The odder aspect of this admission of wealth was that it puts the former president at least in the upper two percent of wealthy people in the United States. The threshold for indignation about wealth appears to be one percent. If you are in the wealthiest one percent of the population, you are suspect. But if you are modestly in the two percent of wealthiest Americans you are apparently modest. National Public Radio’s coverage of the former president’s speech made no mention of how vastly different Obama is from the rest of Americans thanks to his wealth:

Obama spoke to a crowd of about 15,000 in a Johannesburg cricket stadium on the eve of what would have been Mandela’s 100th birthday. He remarked on the progress that swept the globe during Mandela’s lifetime — with greater prosperity and opportunity — but also that backlash that followed in recent years, in the wake of inequality and insecurity.
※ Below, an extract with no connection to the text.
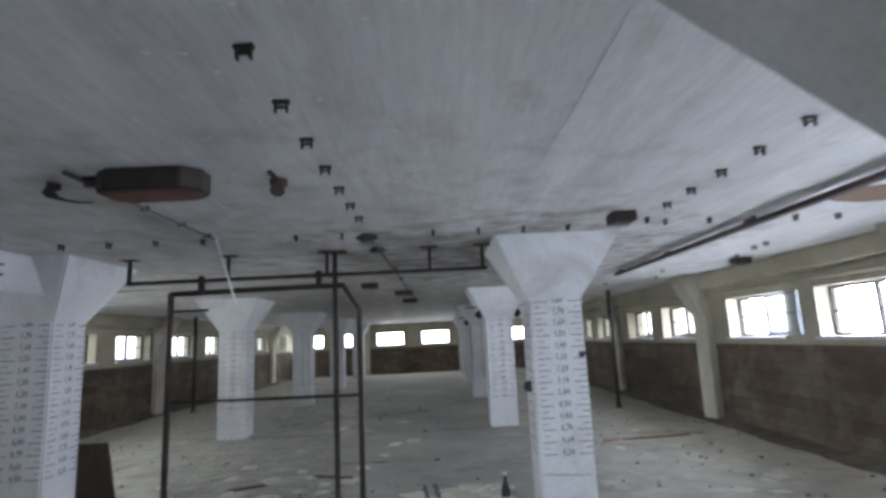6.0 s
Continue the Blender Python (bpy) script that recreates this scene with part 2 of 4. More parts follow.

“A politics of fear and resentment and retrenchment began to appear and that kind of politics is now on the move,” Obama said. “It is in part because of the failures of governments and powerful elites to squarely address the shortcomings and contradictions of this international order that we now see much of the world threatening to return to an older, a more dangerous, a more brutal way of doing business.”

Obama argued that progressives need to push back against those trends by emphasizing more inclusive opportunity and international cooperation.

This is remarkably different from the way news outlets cover other wealthy Americans, like the Koch Brothers.

You might conclude that the problem with wealth, contrary to the rise of Democratic Socialists, is not being wealthy. If you make a lot of money from speeches for the right causes, or if you make $40 million a year for swinging golf clubs or hosting a late night talk show, you generally avoid criticism. But if you use money for political candidates or policies deemed objectionable, then wealth enters into that camel-going-through-the-eye-of-the-needle problem.

This seems like one more instance of the double-standards that dominate American society. Some people worth $40 million are lovable, others worth millions are worthy of contempt.